GIVEN REQUEST — Of the lines in the listing, how many include the string "script"? Write the number and nothing else.

Data listing:
+---+

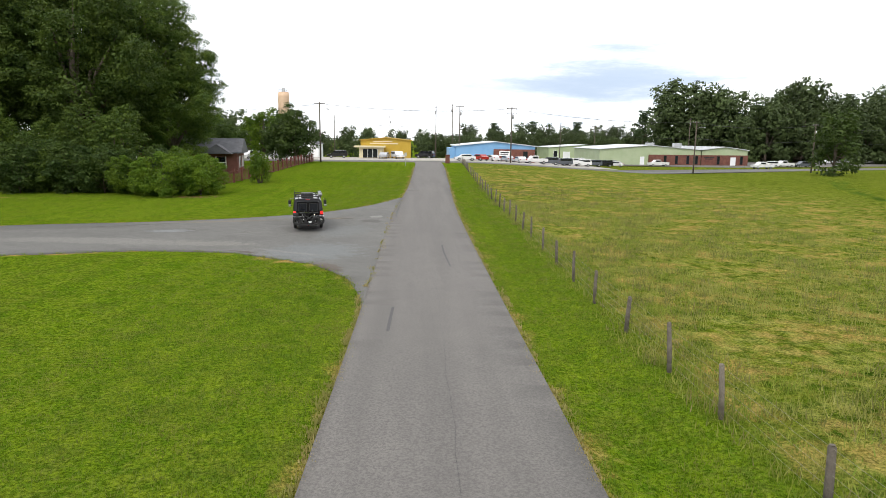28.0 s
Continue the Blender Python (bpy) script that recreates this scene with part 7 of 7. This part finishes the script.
bb = hall("blue_building", 23.5, 43.0, 399, 418, 3.4, 4.4, M_SKYBLUE, M_TIN, "light blue metal shop with a brick corner", (("window", 13.6, 0.6, 1.6, 1.6), ("window", 15.8, 0.6, 1.6, 1.6)), False)
part("brick_front", boxes((9.2, -0.35, -0.6, 19.4, -0.02, 2.7)), M_BRICK, bb, "red brick shop front")
part("sign_board", boxes((10.6, -0.42, 1.1, 13.2, -0.36, 2.3)), M_SIGN_WHITE, bb, "white sign board with unreadable writing")
part("sign_bar", boxes((10.9, -0.45, 1.75, 12.9, -0.42, 2.05)), M_BLACK_PAINT, bb)
part("sign_bar", boxes((10.9, -0.45, 1.3, 12.7, -0.42, 1.5)), M_BLACK_PAINT, bb)
part("door", boxes((16.5, -0.45, 0, 17.6, -0.36, 2.2)), M_DARK_GLASS, bb, "dark glazed shop door")
part("side_shed", boxes((-1.6, 1.0, -0.6, 0.0, 14, 2.9)), M_SKYBLUE, bb, "lower blue side shed")

hall("green_hall", 67.8, 98, 500, 525, 4.3, 5.4, M_SAGE, M_TIN, "long sage green metal hall", (("window", 2, 0.6, 1.5, 2.4), ("door", 6, 0, 2.6, 2.6)), False)
sc = hall("school_building", 67.6, 97.8, 428, 458, 4.4, 5.6, M_SAGE, M_TIN, "long low sage green hall with a red brick front", (("door", 12.2, 0, 1.1, 2.3),), False)
part("brick_front", boxes((14.6, -0.25, -0.8, 30.2, -0.02, 3.0)), M_BRICK, sc, "red brick lower front")
sb = hall("brick_wing", 98.2, 112.0, 428, 458, 4.4, 5.3, M_SAGE, M_TIN, "sage green gabled wing with a red brick front", (), False)
part("brick_front", boxes((-0.2, -0.25, -0.8, 13.9, -0.02, 3.0)), M_BRICK, sb, "red brick lower front")
for wing, places in ((sc, (19.2, 22.6, 26.0, 28.6)), (sb, (4.6, 11.6))):
    for xx in places:
        w = part("window", boxes((xx, -0.30, 0.3, xx + 0.7, -0.22, 2.7)), M_DARK_GLASS, wing)
        part("window_frame", boxes((xx - 0.08, -0.31, 0.2, xx, -0.24, 2.8), (xx + 0.7, -0.31, 0.2, xx + 0.78, -0.24, 2.8)), M_BLACK_PAINT, w)
part("door", boxes((8.6, -0.30, 0, 10.2, -0.22, 2.4)), M_DOOR_WHITE, sb, "pale double door")
part("wall_lettering", boxes((0.6, -0.28, 2.2, 3.6, -0.25, 2.45), (0.9, -0.28, 1.75, 3.2, -0.25, 2.0)), M_BLACK_PAINT, sb, "two rows of dark unreadable lettering")
for ux in (17.0, 25.5):
    part("roof_unit", boxes((ux, 8, 5.0, ux + 2.2, 10, 6.4), bevel=0.06), M_STEEL, sc, "grey rooftop air handling unit")


def brick_house(x, y, turn):
    root = empty("brick_house", x, y, hz(x, y), turn)
    part("wall", prism(bmesh.new(), [(0, -0.6), (8, -0.6), (8, 2.9), (0, 2.9)], 0, 13), M_BRICK, root, "dark red brick wall")
    part("roof", prism(bmesh.new(), [(-0.5, 2.85), (8.5, 2.85), (8.5, 3.0), (4, 4.9), (-0.5, 3.0)], -0.6, 13.6), M_SHINGLE, root, "grey shingle roof")
    part("porch_gable", prism(bmesh.new(), [(0, 2.8), (4.0, 2.8), (2.0, 4.1)], 0, 3.2, m=pose(8.5, 1.4, 0.0, 0, 0, -90)), M_SHINGLE, root, "grey porch gable")
    for xx in (1.4, 5.2, 10.2):
        w = part("window", boxes((xx, -0.06, 0.9, xx + 1.2, 0.02, 2.3)), M_DARK_GLASS, root)
        part("window_frame", boxes((xx - 0.1, -0.1, 0.8, xx, 0, 2.4), (xx + 1.2, -0.1, 0.8, xx + 1.3, 0, 2.4), (xx, -0.1, 1.55, xx + 1.2, -0.02, 1.63)), M_SIGN_WHITE, w)
    for yy in (2.0, 5.2):
        w = part("window", boxes((12.98, yy, 0.9, 13.06, yy + 1.2, 2.3)), M_DARK_GLASS, root)
        part("window_frame", boxes((12.98, yy - 0.1, 0.8, 13.1, yy, 2.4), (12.98, yy + 1.2, 0.8, 13.1, yy + 1.3, 2.4)), M_SIGN_WHITE, w)
    part("chimney", boxes((3.0, 3.6, 3.8, 3.9, 4.5, 5.7)), M_BRICK, root)
    return tagged(root, "single storey red brick house with a grey roof", "house")


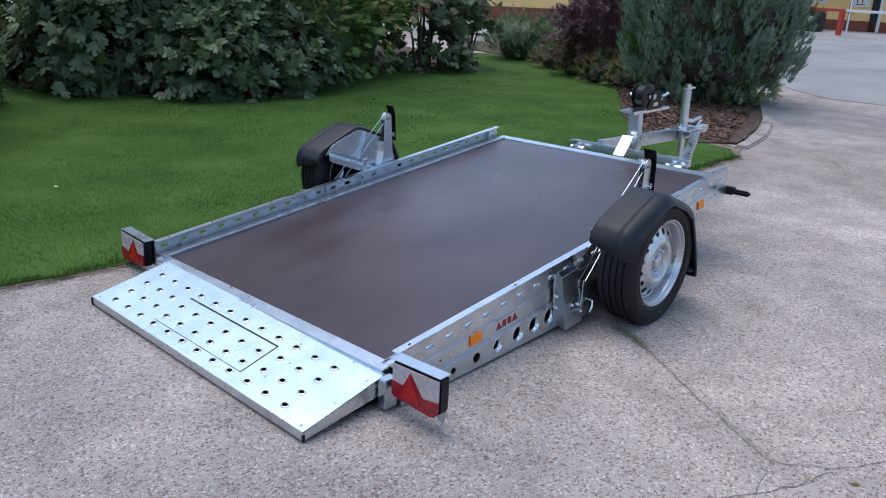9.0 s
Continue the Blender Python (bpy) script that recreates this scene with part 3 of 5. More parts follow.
def wheel(far):
    """Built round the origin, outer face to -y, then placed."""
    flip = Matrix.Rotation(math.pi, 4, "Z") if far else Matrix.Identity(4)
    at = Matrix.Translation((HUB.x, 1.875 - HUB.y if far else HUB.y, HUB.z)) @ flip
    R = 0.2835
    tread = [(R - 0.012, -0.012), (R - 0.003, -0.002)]
    for y in (0.022, 0.052, 0.082, 0.112):
        tread += [(R, y - 0.004), (R - 0.007, y - 0.0035), (R - 0.007, y + 0.0035), (R, y + 0.004)]
    tread += [(R - 0.003, 0.137), (R - 0.012, 0.147)]
    prof = [(0.188, 0.002), (0.195, -0.010), (0.208, -0.0180), (0.2085, -0.0195), (0.2105, -0.0195), (0.211, -0.0182), (0.232, -0.021), (0.2455, -0.0200), (0.246, -0.0215), (0.2485, -0.0212), (0.249, -0.0195), (0.255, -0.019)] + tread + [(0.25, 0.154), (0.21, 0.153), (0.185, 0.137)]
    w = part("wheel", lathe([(0.168, 0.034), (0.168, 0.12), (0.160, 0.12), (0.160, 0.034)], 32, True), silver, TRAILER, "silver steel wheel with black tyre", True, at)
    bt = lathe(prof, 150, True)
    for v in bt.verts:
        if math.hypot(v.co.x, v.co.z) > R - 0.006 and round(math.atan2(v.co.z, v.co.x) / math.tau * 150) % 3 == 0:
            k = 1 - 0.0025 / R
            v.co.x, v.co.z = v.co.x * k, v.co.z * k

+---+

ANSWER IN FULL — 2